On Tuesday, November 8, 1994, California voted in favor of Proposition 187, which makes undocumented men, women and children ineligible for public social services, public health care services, public school education at elementary, secondary and post-secondary levels and requires various state and local agencies to report persons who are suspected of being undocumented to the California Attorney General and to the Immigration and Naturalization Services.
The measure contains a "suspicion clause" which requires state and local agencies to report "suspected" undocumented immigrants to the INS. However, it does not define the basis for such suspicion. How will public officials differentiate between immigrant and non-immigrant people? Is it the way you speak? The sound of your last name? The shade of your skin? The basis for such suspicion screams racism. Moreover, the fear caused by this "suspicion clause" has prevented children from attending school, mothers from attending prenatal appointments and those in need of medical attention from seeking professional help. In addition to this, several states including Texas, Illinois, Florida and Massachusetts are looking to California's Proposition 187 as they create their own anti-immigrant legislation.

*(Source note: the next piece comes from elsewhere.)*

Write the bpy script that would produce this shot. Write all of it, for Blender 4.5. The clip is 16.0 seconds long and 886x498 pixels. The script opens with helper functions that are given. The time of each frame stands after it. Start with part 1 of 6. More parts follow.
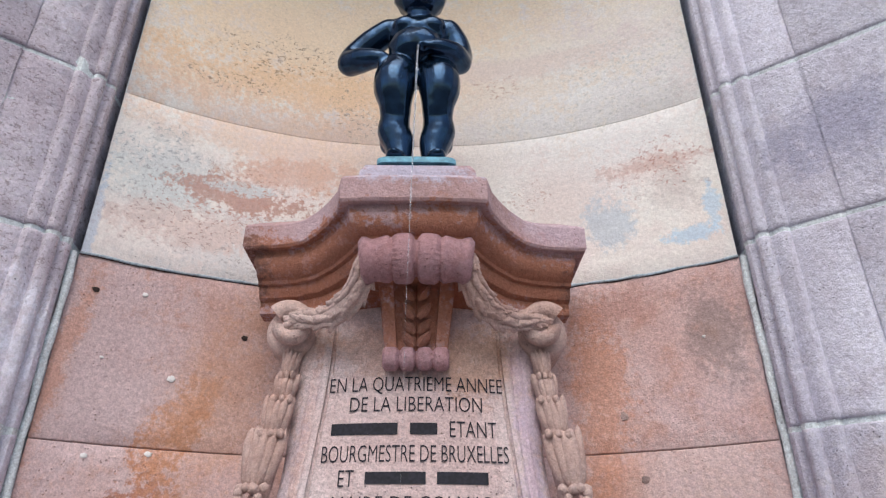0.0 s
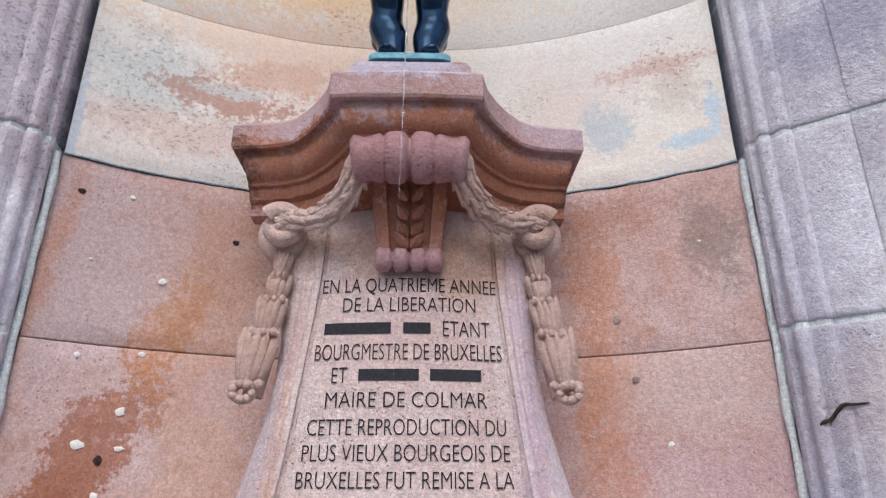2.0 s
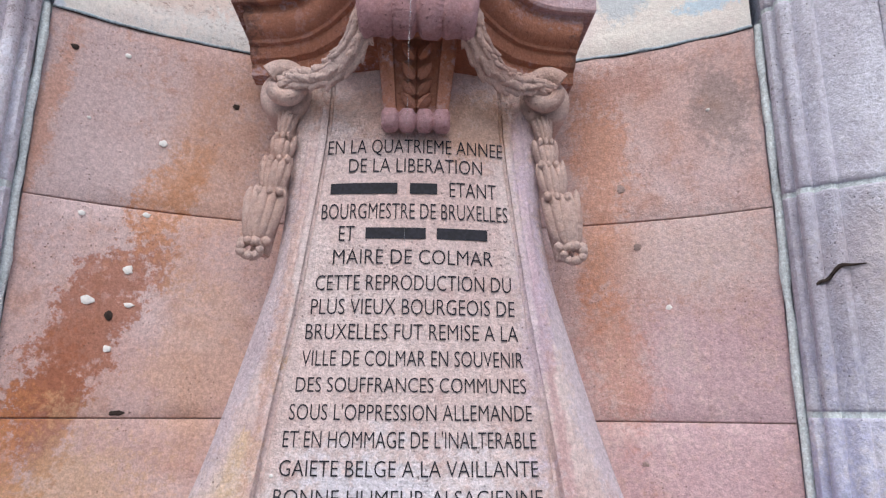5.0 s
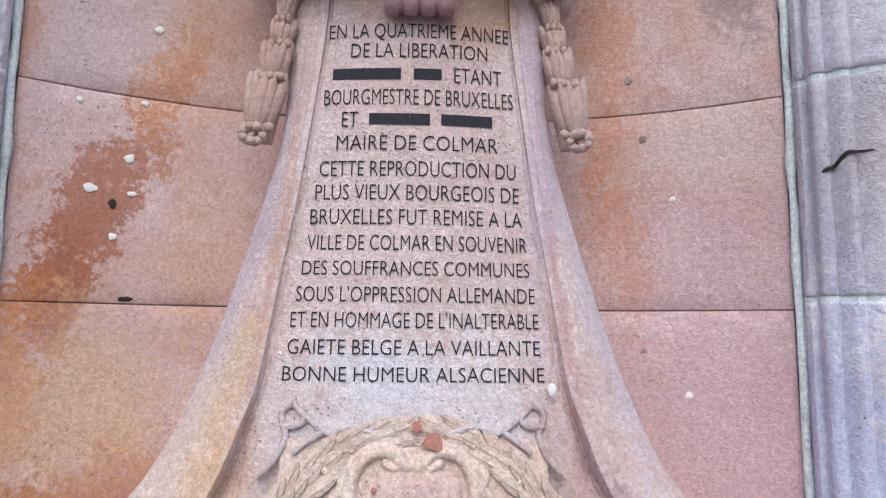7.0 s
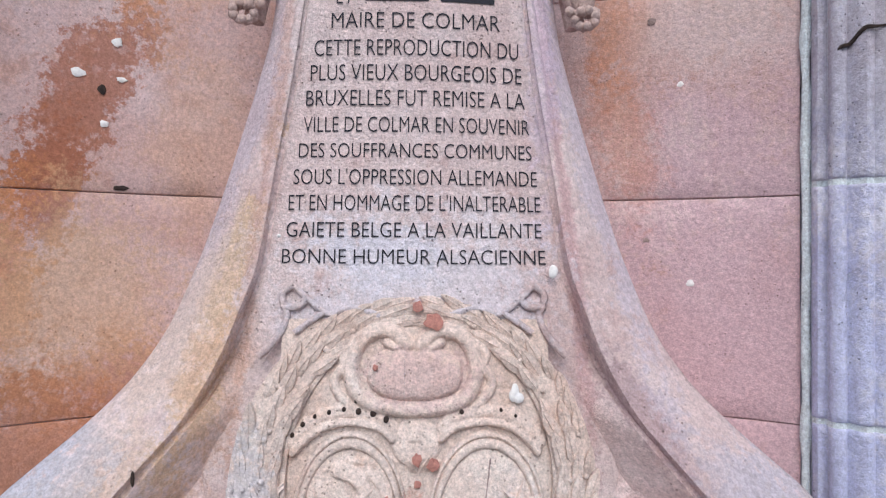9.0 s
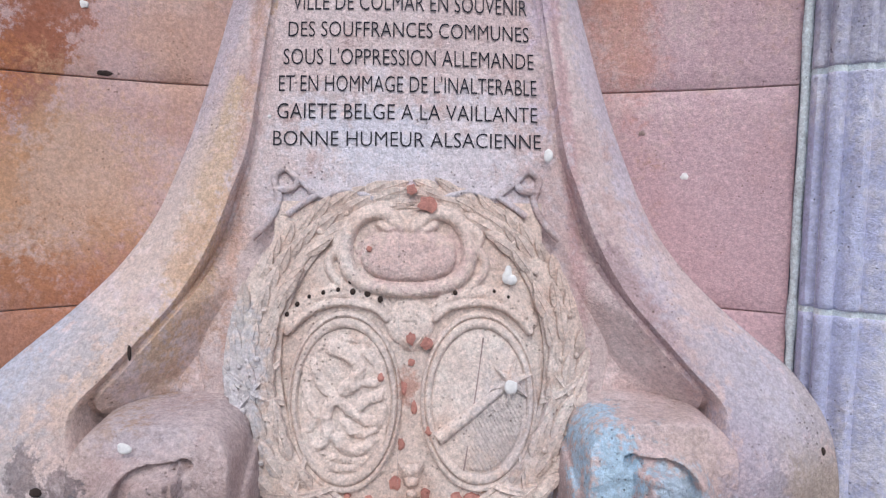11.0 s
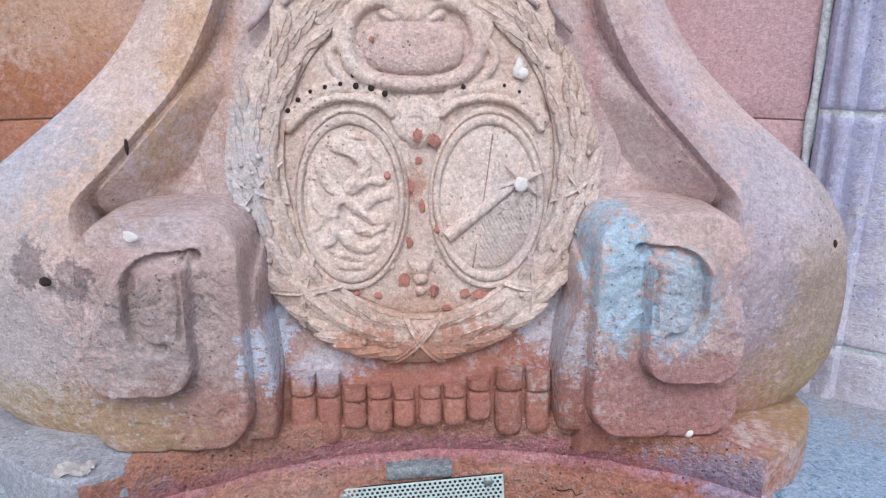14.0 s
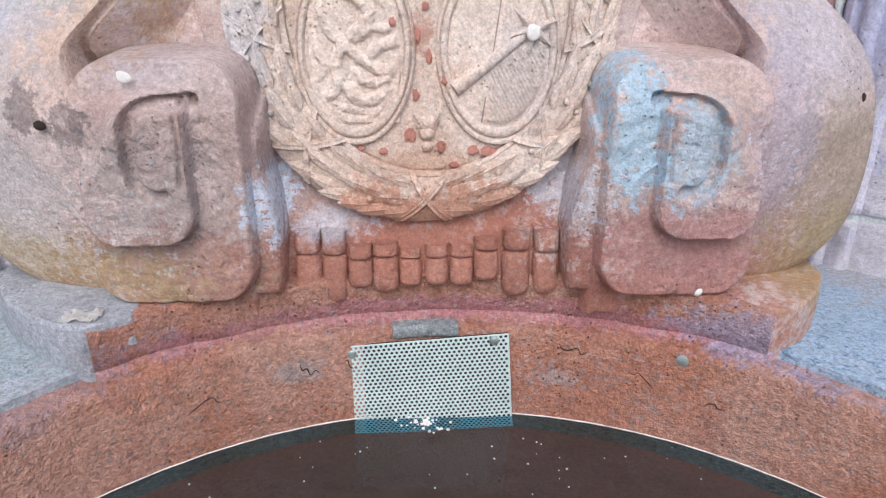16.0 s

Although its constitutionality has not yet been determined, Proposition 187 has already publicly, subtly and insidiously instilled fear in thousands of Californians. It reinforces the position of the political right by capitalizing on anti-immigrant sentiment in California and the United States. Proposition 187 not only dehumanizes all undocumented people, but it also requires our (those of us who are documented) complicit participation in that dehumanization. We are forced to claim our legal status at the expense of those of us who are "illegal." Because legal status is the requisite for humanness, to be "illegal" is to be subhuman. Therefore, Proposition 187 is a sharp attack on human rights which targets specific communities in California by denying them health care and education.
Historically, immigrants have been the political scapegoats for economic depression, unemployment, government failure, crime, violence, disease and the disintegration of a so-called "common American culture." For example, in 1876, California adopted an anti-immigrant constitution which describes undocumented people as "aliens, who are or may become vagrants, paupers, mendicants, criminals or invalids afflicted with contagious or infectious diseases" (Section I, Article XIX). Clearly Proposition 187 is another moment in California's long history of immigrant bashing, a moment of such profound urgency that it demands our immediate attention. As members of the Harvard community, we denounce Proposition 187 as a racist, ethnocentric and inhumane measure for which we must all take responsibility by fighting. --Nancy E. Corando --Katarina L. Sandoval --Graduate School of Education
The authors are writing on behalf of the Harvard University Coalition Against 187 and the Graduate School of Education Latina/Latino Chicana/Chicano Student Movement.